Although the germ of the idea to found the Mount cannot be said to have originated with Fr. DuBois, he wasted no time in making the school into his life’s work. Joined in 1812 by the man revered as the Mount’s guardian angel, Fr. Simon Gabriel Bruté, Fr. DuBois and his small faculty strove to offer a full high school and college course to lay students and potential clerics alike, as well as a theological course to future diocesan priests. Although the Mount initially had to give up its theology students to the Baltimore seminary, it gradually won the permission to retain students until ordination. By the early 1820s, ties to the Sulpicians were severed, and the Mount continued an independent existence under the Archbishop of Baltimore.

In the summer of 1809, Fr. DuBois had the honor of welcoming Mother Elizabeth Ann Seton and her first sisters to Emmitsburg. His earlier work with the Daughters of Charity in Paris was instrumental in the Emmitsburg Sisterhood adopting a modified version of the Daughters’ Rule. In addition, Mother Seton found in Fr. Bruté her ideal spiritual director. The period of the Mount’s infancy came to a close with the departure of Fr. DuBois in 1826, and Fr. Bruté in 1834, to head dioceses in New York and Vincennes, Indiana, respectively.

In 1830, a Maryland state charter was obtained for the Mount, allowing it to grant advanced degrees. The seminary division of the Mount has continued to train priests for the priesthood, drawing the majority of these from the Middle Atlantic States. Graduating classes were generally of modest size until the post-Vatican II period when the seminary enrollment increased dramatically, facilities were expanded, and the student body came to represent significant portions of the North, South, and Midwest. The Mount is a founding member of the National Catholic Education Association.

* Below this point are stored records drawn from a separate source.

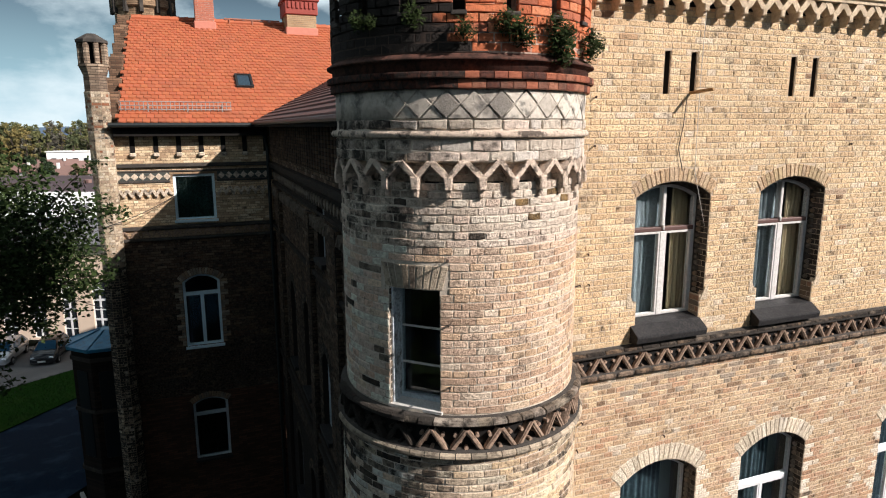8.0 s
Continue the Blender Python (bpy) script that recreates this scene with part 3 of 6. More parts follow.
def zigzag(place, s, z, wide, high, tint, b=0.085, deep=0.10, foot=0.11):
    """One corbel gable: two thick bars on a stub at each foot."""
    g = Geo()
    h = wide / 2
    line = lambda x0, x1: [(x0 - b / 2, z + foot), (x0 + b / 2, z + foot), (x1 + b / 2, z + high), (x1 - b / 2, z + high)]
    e = lambda: rng.uniform(-0.012, 0.012)
    g.block(place, [(p + e(), q + e()) for p, q in line(s - h, s)], -0.10, deep + e(), 0.016, tint)
    g.block(place, [(p + e(), q + e()) for p, q in line(s + h, s)], -0.10, deep - 0.006 + e(), 0.016, tint)
    g.block(place, [(s - h - 0.036, z + 0.4 * foot), (s - h + 0.036, z + 0.4 * foot), (s - h + 0.045, z + 1.12 * foot), (s - h - 0.045, z + 1.12 * foot)], -0.10, deep + 0.012, 0.012, tint)
    g.block(place, [(s - h - 0.024, z), (s - h + 0.024, z), (s - h + 0.028, z + 0.45 * foot), (s - h - 0.028, z + 0.45 * foot)], -0.10, deep - 0.03, 0.010, tint)
    return g


band = Geo()
band.lathe([(1.30, 11.55), (1.46, 11.56), (1.51, 11.60), (1.515, 11.635), (1.50, 11.665), (1.45, 11.68), (1.39, 11.685), (1.39, 11.91), (1.44, 11.92), (1.465, 11.935), (1.47, 11.965), (1.46, 12.0), (1.44, 12.015), (1.385, 12.03)], 150, 372, 90)
tower_band = structure("tower_band", band, sooty_shade_stone_m, "sooty moulded string course round the tower", "string course", True)
# dark sheet behind the tiles paints the shade between their bars
g = Geo()
g.lathe([(1.36, 11.684), (1.395, 11.686), (1.395, 11.908), (1.36, 11.91)], 150, 372, 80)
part("frieze_ground", g, dark_m, tower_band)
# first four tiles take the dark copy, painting the band's shaded side
for i in range(12):
    part("frieze_tile", tracery(lambda s, z, d: ((1.435 + d) * math.cos(s / R0), (1.435 + d) * math.sin(s / R0), z), arc(178) + i * 0.372, 11.688, 0.36, 0.222), shade_moulding_m if i < 4 else terracotta_m, tower_band)
# roll of bricks below the frieze
for i in range(28):
    g = Geo()
    a0, a1 = 178 + i * 6.2, 178 + i * 6.2 + 5.8
    g.lathe([(1.45, 11.585), (1.51, 11.585), (1.53, 11.61), (1.53, 11.64), (1.51, 11.662), (1.45, 11.662)], a0, a1, 3, True)
    for k in range(len(g.t)):
        g.t[k] = CREAM2 if a0 > 228 and i % 3 else GREY
    part("roll_brick", g, brick_m, tower_band)

for i in range(30):
    g = Geo()
    a0, up = 176 + i * 6.1 + rng.uniform(-0.4, 0.4), rng.uniform(-0.006, 0.008)
    g.lathe([(1.40, 11.95), (1.485, 11.952), (1.505 + up, 11.965), (1.502 + up, 11.995 + up), (1.48, 12.012 + up), (1.40, 12.02)], a0, a0 + 5.8, 3, True)
    c = (*rng.choice((GREY, (0.44, 0.38, 0.31), (0.38, 0.32, 0.26), DUN)), 0.45 if a0 > 236 else 0.8)
    g.t = [c] * len(g.t)
    part("coping_brick", g, brick_m, tower_band)

# worn corbel frieze, cornice and diamond band under the crown
neck = Geo()
neck.lathe([(1.30, 14.64), (1.425, 14.655), (1.428, 14.87), (1.42, 14.875), (1.42, 14.97), (1.41, 14.975), (1.41, 15.06), (1.38, 15.07)], 150, 372, 90)
tower_neck = structure("tower_neck", neck, mortar_m, "worn pale stone neck below the tower's crown", "cornice", True)
g = Geo()
g.lathe([(1.38, 15.055), (1.422, 15.06), (1.422, 15.342), (1.38, 15.344)], 150, 372, 90)
part("diamond_band", g, mottled_m, tower_neck, "mottled plaster band", True)
g = Geo()
n = 120
for i in range(n + 1):
    a = radians(150 + 222 * i / n)
    w = 0.006 * noise.noise((i * 0.7, 0.0, 3.0))
    for r, z in ((1.38, 14.878), (1.462, 14.884), (1.478 + w, 14.902), (1.480 + w, 14.925), (1.468, 14.948 + w), (1.38, 14.962)):
        g.v.append((r * math.cos(a), r * math.sin(a), z))
        g.t.append((0.5, 0.5, 0.5))
for i in range(n):
    g.f += [(i * 6 + k, (i + 1) * 6 + k, (i + 1) * 6 + k + 1, i * 6 + k + 1) for k in range(5)]
part("ring", g, pale_stone_m, tower_neck, "thin pale moulded ring", True)
on_neck = lambda s, z, d: ((1.365 + d) * math.cos(s / R0), (1.365 + d) * math.sin(s / R0), z)
for i in range(16):
    part("corbel_gable", zigzag(on_neck, arc(177.5 + i * 13.1 + 6.55), 14.31, arc(13.1), 0.365, rng.choice((CREAM2, GREY, PALE2)), 0.074, 0.10, 0.185), pale_stone_m, tower_neck)
# two courses of worn bricks over the gables and one over the ring
on_course = lambda s, z, d: ((1.434 + d) * math.cos(s / R0), (1.434 + d) * math.sin(s / R0), z)
for row, (z0, z1) in enumerate(((14.662, 14.755), (14.762, 14.868), (14.968, 15.055))):
    a0 = 172.0 + row * 4
    while a0 < 352:
        w = rng.choice((6.0, 9.5, 11.5, 12.0))
        left = max(0.0, min(1.0, (240 - a0) / 30))
        g = Geo()
        c = rng.choice(((0.70, 0.61, 0.50), (0.62, 0.53, 0.43), (0.72, 0.60, 0.50), (0.55, 0.47, 0.38), (0.66, 0.60, 0.52)))
        g.block(on_course, worn_outline(arc(a0 + 0.3), arc(a0 + w - 0.3), z0, z1, rng, 0.009), -0.06, rng.uniform(-0.004, 0.010), 0.010, (*c, 0.10 + 0.40 * left + rng.uniform(-0.1, 0.25)))
        part("coping_stone", g, brick_m, tower_neck)
        a0 += w
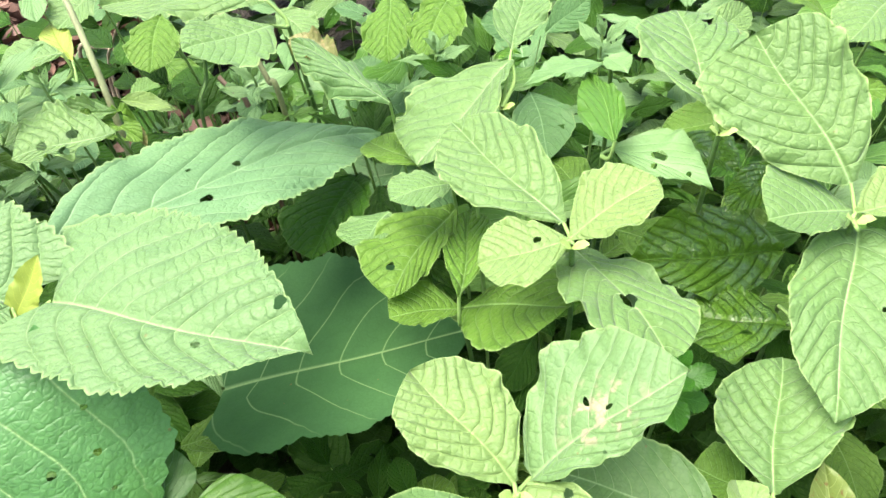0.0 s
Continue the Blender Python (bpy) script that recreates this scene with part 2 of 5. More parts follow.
PALE_VEIN, GREEN_VEIN = (0.34, 0.5, 0.2), (0.25, 0.41, 0.13)
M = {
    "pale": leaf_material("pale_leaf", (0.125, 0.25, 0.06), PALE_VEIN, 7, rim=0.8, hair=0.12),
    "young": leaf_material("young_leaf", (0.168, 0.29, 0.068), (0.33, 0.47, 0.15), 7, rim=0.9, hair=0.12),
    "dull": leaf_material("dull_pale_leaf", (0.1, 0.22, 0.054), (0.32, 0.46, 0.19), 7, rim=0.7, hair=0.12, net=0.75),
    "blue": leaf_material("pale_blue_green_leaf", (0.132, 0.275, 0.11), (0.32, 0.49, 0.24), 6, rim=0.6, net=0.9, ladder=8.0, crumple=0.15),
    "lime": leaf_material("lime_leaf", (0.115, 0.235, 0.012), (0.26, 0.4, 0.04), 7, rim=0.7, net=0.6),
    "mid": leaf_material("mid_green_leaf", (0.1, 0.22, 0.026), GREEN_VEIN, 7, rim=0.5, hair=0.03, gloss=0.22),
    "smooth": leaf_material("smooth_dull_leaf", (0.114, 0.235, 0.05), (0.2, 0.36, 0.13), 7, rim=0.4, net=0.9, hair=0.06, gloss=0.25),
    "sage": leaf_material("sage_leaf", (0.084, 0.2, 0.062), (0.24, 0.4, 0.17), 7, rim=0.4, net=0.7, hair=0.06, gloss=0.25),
    # low and deep: darker copies of the green leaf, gap shade put into the colour
    "low": leaf_material("shade_coloured_leaf", (0.034, 0.11, 0.008), (0.07, 0.18, 0.035), 7, rim=0.25, gloss=0.15),
    "deep": leaf_material("deep_shade_coloured_leaf", (0.018, 0.058, 0.004), (0.03, 0.085, 0.016), 7, thin=0.15, gloss=0.1),
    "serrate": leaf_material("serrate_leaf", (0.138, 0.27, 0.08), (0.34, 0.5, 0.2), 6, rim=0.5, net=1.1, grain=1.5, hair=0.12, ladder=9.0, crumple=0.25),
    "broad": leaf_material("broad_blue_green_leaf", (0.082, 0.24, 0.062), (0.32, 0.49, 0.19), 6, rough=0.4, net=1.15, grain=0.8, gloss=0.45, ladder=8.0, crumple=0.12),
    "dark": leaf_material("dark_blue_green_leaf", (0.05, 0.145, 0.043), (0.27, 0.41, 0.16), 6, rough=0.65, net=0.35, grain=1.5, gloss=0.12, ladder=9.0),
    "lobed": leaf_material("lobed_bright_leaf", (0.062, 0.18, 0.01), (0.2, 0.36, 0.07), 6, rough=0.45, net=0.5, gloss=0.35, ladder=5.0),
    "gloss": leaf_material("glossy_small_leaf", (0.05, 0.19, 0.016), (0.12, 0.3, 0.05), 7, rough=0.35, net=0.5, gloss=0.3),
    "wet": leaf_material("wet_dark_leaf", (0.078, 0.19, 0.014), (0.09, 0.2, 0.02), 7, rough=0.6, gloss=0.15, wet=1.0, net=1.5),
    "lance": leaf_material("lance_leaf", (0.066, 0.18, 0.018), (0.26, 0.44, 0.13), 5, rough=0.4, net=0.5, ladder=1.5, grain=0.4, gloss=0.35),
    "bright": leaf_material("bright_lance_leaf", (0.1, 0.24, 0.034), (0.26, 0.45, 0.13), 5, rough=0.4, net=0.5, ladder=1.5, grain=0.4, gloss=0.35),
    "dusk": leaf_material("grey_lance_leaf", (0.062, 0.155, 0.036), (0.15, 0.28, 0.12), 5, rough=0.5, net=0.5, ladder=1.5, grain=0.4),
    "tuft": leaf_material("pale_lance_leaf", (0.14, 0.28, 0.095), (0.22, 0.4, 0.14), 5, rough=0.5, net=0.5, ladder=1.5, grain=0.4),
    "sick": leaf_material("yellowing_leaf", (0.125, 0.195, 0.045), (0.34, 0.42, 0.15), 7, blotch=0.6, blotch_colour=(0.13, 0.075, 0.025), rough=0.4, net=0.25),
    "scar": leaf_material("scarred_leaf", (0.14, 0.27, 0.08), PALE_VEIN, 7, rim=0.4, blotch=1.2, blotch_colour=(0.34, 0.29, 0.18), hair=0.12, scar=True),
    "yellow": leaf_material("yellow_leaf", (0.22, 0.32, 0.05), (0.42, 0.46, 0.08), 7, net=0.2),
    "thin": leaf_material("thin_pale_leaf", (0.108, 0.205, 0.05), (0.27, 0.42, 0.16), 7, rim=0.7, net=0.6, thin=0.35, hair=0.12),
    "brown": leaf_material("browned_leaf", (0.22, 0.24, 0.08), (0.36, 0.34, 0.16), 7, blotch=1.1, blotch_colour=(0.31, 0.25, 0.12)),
    "stem": plain_material("green_stem", (0.12, 0.22, 0.05), (0.06, 0.13, 0.025), 120.0),
    "bud": plain_material("young_bud", (0.3, 0.4, 0.12), (0.2, 0.3, 0.07), 90.0, rough=0.5),
    "petiole": plain_material("pale_leaf_stalk", (0.22, 0.34, 0.09), (0.15, 0.26, 0.06), 120.0),
    # darker copy of the green stem, with shade put into its colour
    "shade_stem": plain_material("shade_coloured_stem", (0.07, 0.15, 0.025), (0.035, 0.08, 0.014), 120.0),
    "red_stem": plain_material("reddish_stem", (0.4, 0.2, 0.085), (0.25, 0.1, 0.045), 90.0),
    "olive": plain_material("olive_stem", (0.2, 0.24, 0.08), (0.12, 0.12, 0.05), 70.0),
    "bark": plain_material("brown_stem", (0.16, 0.1, 0.06), (0.07, 0.045, 0.03), 70.0),
    "dry": plain_material("dry_stalk", (0.22, 0.26, 0.12), (0.14, 0.15, 0.07), 60.0),
    "straw": plain_material("dead_twig", (0.4, 0.33, 0.24), (0.2, 0.14, 0.09), 60.0),
    "litter": plain_material("dead_leaf_litter", (0.2, 0.11, 0.075), (0.08, 0.04, 0.028), 40.0),
    "soil": plain_material("dark_soil", (0.045, 0.036, 0.022), (0.013, 0.01, 0.007), 14.0, rough=0.95, bumpy=1.0, dist=0.01),
}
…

Early on, the Mount earned for itself the distinction “Cradle of Bishops.” By its centennial year, the entire institution could boast of some 28 episcopal alumni, including the Most Rev. John Hughes (seminary class of 1826), who succeeded Bishop DuBois and became the first Archbishop of New York, and his Eminence John Cardinal McCloskey (seminary class of 1831), also Archbishop of New York and first native-born American cardinal. To date, the Mount can boast of 55 episcopal alumni, to include the following living alumni:

  • Most Rev. William E. Lori, S'77, Archbishop of Baltimore
  • Most Rev. Michael O. Jackels, S'81, Archbishop of Dubuque
  • Most Rev. Edward J. Burns, S'83, Bishop of Dallas
  • Most Rev. Paul S. Coakley, S'83, Archbishop of Oklahoma City
  • Most Rev. James D. Conley, S'85, Bishop of Lincoln
  • Most Rev. Barry C. Knestout, S'89, Bishop of Richmond
  • Most Rev. Michael W. Fisher, S’90, Bishop of Buffalo
  • Most Rev. Jeffrey J. Walsh, S’94, Bishop of Gaylord
  • Most Rev. Neil S. Scantlebury, S’95, Bishop of Bridgetown
  • Most Rev. Juan Esposito-Garcia, S’08, Auxiliary Bishop of Washington

At present, Mount seminary alumni total more than 2,600, with approximately half of whom are alive and active in priestly ministry.